Originally Posted by ChienAboyeur
Beta cant mean alpha.
During the developpment of a commercial software, some decisions belong exclusively to the developpers while other decisions'd better suit the customers. The current situation does not change that.
In both cases, functionalities coming from decisions must be tested: during the alpha stage, decisions belonging to the developpers in an exclusive way are tested while it makes simple sense to introduce customers to get a feed back on decisions oriented to them.
It is just a crowdfunding consequence. Somebody came with the brilliant idea of monetizing a beta access as a pledge level. It was a cheaper way to get funds than manufacturing a goodie. Even better, it worked in reverse: instead of paying testers, they were charged.

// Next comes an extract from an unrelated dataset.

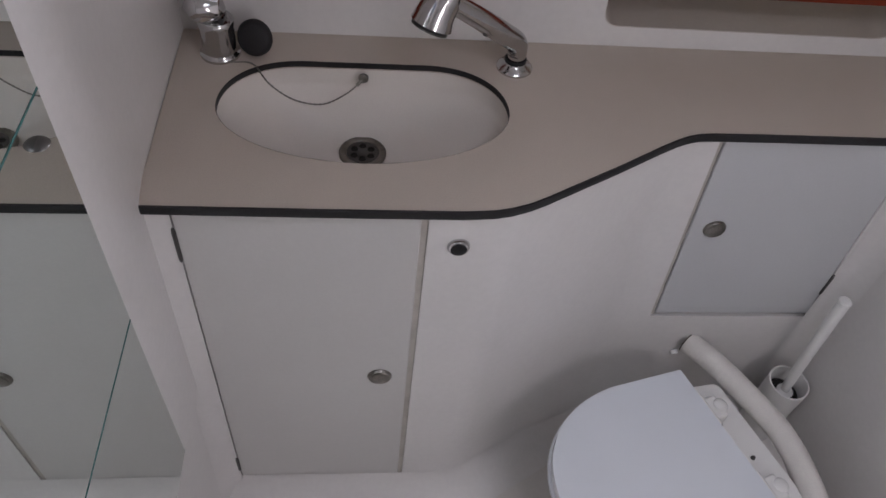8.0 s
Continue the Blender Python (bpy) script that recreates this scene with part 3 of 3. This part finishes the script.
# ---- toilet ----
hx, hy = 0.5214, 0.4524
ang = math.degrees(math.atan2(-0.37, -0.93))
T = Matrix.Translation((hx, hy, 0)) @ pose(0, 0, 0, 0, 0, ang)      # local x: forward from the hinge line
toilet = thing("toilet", "white marine toilet with the lid closed", "toilet", (hx - 0.15, hy - 0.06, PL))


def seat_outline(length, half, n=40):
    out = [(0.0, -half * 0.90), ]
    for k in range(n + 1):
        a = -math.pi / 2 + math.pi * k / n
        out.append((length * 0.42 + length * 0.58 * max(math.cos(a), 0) ** 0.85, half * math.copysign(abs(math.sin(a)) ** 0.9, math.sin(a))))
    return out + [(0.0, half * 0.90)]


LZ = 0.283
child("lid", plate(rounded(seat_outline(0.350, 0.190), 0.004, 2), [], 0.018, T @ Matrix.Translation((0, 0, LZ))), LID, toilet, bevel=0.007, sharp=50)
child("seat", plate(seat_outline(0.354, 0.193), [[(0.19 + 0.125 * math.cos(a), 0.105 * math.sin(a)) for a in [k * math.pi / 16 for k in range(32)]]], 0.016, T @ Matrix.Translation((0, 0, LZ - 0.0185))), LID, toilet, bevel=0.005)
bm, rings = bmesh.new(), []
for z, sc, sh in ((LZ - 0.02, 1.0, 0), (LZ - 0.05, 0.98, 0), (LZ - 0.09, 0.86, 0.0), (LZ - 0.14, 0.66, 0.02), (LZ - 0.19, 0.52, 0.03), (PL + 0.012, 0.55, 0.03), (PL, 0.60, 0.03)):
    rings.append([bm.verts.new(T @ Vector((0.18 + (x - 0.18) * sc + sh, y * sc, z))) for x, y in seat_outline(0.334, 0.162)])
for a, b in zip(rings, rings[1:]):
    for k in range(len(a)):
        bm.faces.new((a[k - 1], a[k], b[k], b[k - 1]))
bm.faces.new(rings[0])
bm.faces.new(rings[-1])
child("bowl", bm, WHITE, toilet)
child("rear_deck", plate(rounded([(-0.085, -0.135), (0.02, -0.16), (0.02, 0.16), (-0.085, 0.135)], 0.02), [], 0.03, T @ Matrix.Translation((0, 0, LZ - 0.062))), WHITE, toilet, bevel=0.006)
for y in (-0.085, 0.085):
    hinge = child("seat_hinge", box((-0.040, y - 0.024, LZ - 0.034), (-0.004, y + 0.024, LZ + 0.002)), WHITE, toilet, "white plastic seat hinge", bevel=0.005)
    hinge.data.transform(T)
    pin = child("pin", turned([(0, -0.034), (0.008, -0.034), (0.008, 0.034), (0, 0.034)], T @ Matrix.Translation((-0.010, y, LZ - 0.004)) @ pose(0, 0, 0, 90, 0, 0), 16), WHITE, hinge)
    child("cap", turned([(0, 0.014), (0.010, 0.013), (0.0145, 0.009), (0.016, 0.0), (0.016, -0.020), (0, -0.020)], T @ Matrix.Translation((-0.036, y, LZ - 0.008)), 20), WHITE, hinge)
child("bolt", turned([(0, 0.005), (0.0035, 0.004), (0.0045, 0), (0, 0)], T @ Matrix.Translation((-0.046, 0.018, LZ - 0.032)), 16), PEWTER, toilet, "small steel bolt")

# ---- discharge hose ----
hose = thing("waste_hose", "thick cream sanitation hose behind the toilet", "hose", (0.51, 0.69, 0.26))
child("pipe", tube([(0.513, 0.704, 0.256), (0.524, 0.690, 0.258), (0.552, 0.650, 0.262), (0.594, 0.581, 0.262), (0.636, 0.498, 0.262), (0.654, 0.417, 0.258), (0.664, 0.340, 0.240), (0.668, 0.250, 0.190), (0.665, 0.180, 0.10), (0.66, 0.16, PL)], lambda t: 0.0233 + 0.0003 * math.sin(t * 330), 26, 28), HOSE, hose)
child("collar", tube([(0.5130, 0.7042, 0.2560), (0.5144, 0.7022, 0.2561)], 0.0238, 3, 28), PLUG, hose, "dark rubber wall collar")
child("clip", tube([(0.492, 0.7015, 0.228), (0.493, 0.694, 0.225)], 0.008, 3, 14), WHITE, hose)

# ---- toilet brush ----
BX, BY = 0.714, 0.621
brush = thing("toilet_brush", "white toilet brush standing in a round holder", "toilet brush", (BX, BY, PL))
bmx = Matrix.Translation((BX, BY, PL))
child("holder", turned([(0, 0), (0.036, 0), (0.0375, 0.003), (0.040, 0.186), (0.0405, 0.192), (0.037, 0.192), (0.0345, 0.02), (0, 0.02)], bmx, 40), WHITE, brush)
child("bristles", turned([(0.010, 0.03), (0.030, 0.06), (0.0335, 0.12), (0.0335, 0.152), (0.012, 0.158), (0.0, 0.158)], bmx, 24), DARK, brush, "dark bristle head")
child("handle", tube([(BX + 0.002, BY - 0.003, PL + 0.152), (BX - 0.002, BY + 0.003, PL + 0.23), (BX - 0.010, BY + 0.013, PL + 0.445)], lambda t: 0.0085 + 0.003 * t, 6, 18), WHITE, brush)
child("knob", turned([(0, -0.006), (0.011, -0.004), (0.012, 0.002), (0.010, 0.005), (0, 0.006)], pose(BX - 0.010, BY + 0.013, PL + 0.449), 20), WHITE, brush)
child("stop_ring", turned([(0, -0.004), (0.016, -0.003), (0.017, 0.002), (0.013, 0.006), (0.008, 0.007)], pose(BX + 0.002, BY - 0.003, PL + 0.162), 20), WHITE, brush)

# ---- shower curtain ----
curtain = thing("shower_curtain", "gathered off-white shower curtain tied with a band", "curtain", (0.43, 0.52, 1.41))


def fold(u):
    """Two rounded outer folds with a hollow between them."""
    a, b, way = (0, 0.27, -1) if u < 0.27 else ((0.27, 0.72, 0.8) if u < 0.72 else (0.72, 1, -1))
    return way * math.sin(math.pi * (u - a) / (b - a))


def cloth(u0, u1, top, hem, depth, y0):
    """A hanging sheet with folds, gathered at the tie band and flared under it; hem(u) is its lower edge."""
    bm, grid = bmesh.new(), []
    nu, nv = 64, 40
    for i in range(nu + 1):
        u = i / nu
        col = []
        for k in range(nv + 1):
            v = k / nv
            z = top + (hem(u) - top) * v
            pinch = math.exp(-((z - 1.535) / 0.06) ** 2)
            flare = max(0, (1.52 - z) / 0.14)
            w = 1 - 0.05 * pinch
            x = (u0 + u1) / 2 + (u - 0.5) * (u1 - u0) * w
            y = y0 + depth * (1 - 0.35 * pinch) * (0.8 + 0.5 * flare) * fold(u) + 0.003 * math.sin(17 * u + 27 * z)
            col.append(bm.verts.new((x, y, z)))
        grid.append(col)
    for i in range(nu):
        for k in range(nv):
            bm.faces.new((grid[i][k], grid[i + 1][k], grid[i + 1][k + 1], grid[i][k + 1]))
    return bm


child("cloth", cloth(0.394, 0.472, 1.795, lambda u: 1.458 - 0.042 * max(0, (u - 0.10) / 0.90) ** 1.1 - 0.004 * math.sin(9 * u), 0.024, 0.520), CLOTH, curtain, solid=0.0016, sharp=70)
bm, grid = bmesh.new(), []
for i in range(25):
    u = i / 24
    foot = Vector((0.329 + 0.056 * u, 0.532, 1.480 - 0.020 * u))
    apex = Vector((0.388 + 0.012 * u, 0.532, 1.550))
    grid.append([bm.verts.new(apex.lerp(foot, k / 16) + Vector((0, 0.010 * (k / 16) * math.sin(7.5 * u + 0.5) - 0.003, 0))) for k in range(17)])
for i in range(24):
    for k in range(16):
        bm.faces.new((grid[i][k], grid[i + 1][k], grid[i + 1][k + 1], grid[i][k + 1]))
child("cloth_flap", bm, CLOTH, curtain, "pointed loose flap of the curtain", solid=0.0016, sharp=70)
bandring = []
bm = bmesh.new()
for k in range(48):
    a = 2 * math.pi * k / 48
    x, y = 0.4330 + 0.0405 * math.cos(a), 0.520 + 0.018 * math.sin(a) * (1 + 0.12 * math.sin(5 * a))
    bandring.append([bm.verts.new((x, y, 1.520 + 0.032 * s + 0.008 * (0.4330 - x) / 0.05)) for s in (0, 0.5, 1.0)])
for k in range(48):
    for s in range(2):
        bm.faces.new((bandring[k - 1][s], bandring[k][s], bandring[k][s + 1], bandring[k - 1][s + 1]))
child("tie_band", bm, CLOTH, curtain, "white cloth tie band", solid=0.003)
child("curtain_track", box((0.30, 0.505, 1.790), (0.60, 0.535, 1.7995)), WHITE, curtain, bevel=0.002)
# small wire staple on the wall by the curtain
m = CS @ Matrix.Translation((0.510, up(1.562), -0.010))
tagged(link("wire_staple", plate(rounded([(-0.011, -0.019), (0.011, -0.019), (0.011, 0.019), (-0.011, 0.019)], 0.003, 3), [rounded([(-0.0075, -0.0155), (0.0075, -0.0155), (0.0075, 0.0155), (-0.0075, 0.0155)], 0.002, 3)], 0.0115, m), STEEL, None, "small metal keeper plate by the curtain", bevel=0.0008), category="bracket")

Later, the escalation kept on with the even more brilliant idea of monetizing an alpha stage, even though alpha stage as it addresses concerns exclusive to the developpers is not a tradable good. Alpha stage cant be sold.
The difference: crowdfunding. In other cases, the pressure on the developpers pushs them to optimize resources by separating clearly alpha and beta stages. Introducing customers too early will only eat up resources.
With a crowdfunding process, the pressure is all the reverse: it is trying to introduce the customers as early as possible to try to increase resources.
So some projects spread the introduction of customers in alpha 1, alpha 2 etc beta 1, beta 2 etc in order to collect even more resources.
In all cases, they do not sale an access to an alpha as it can be sold and triggers betas as early they can.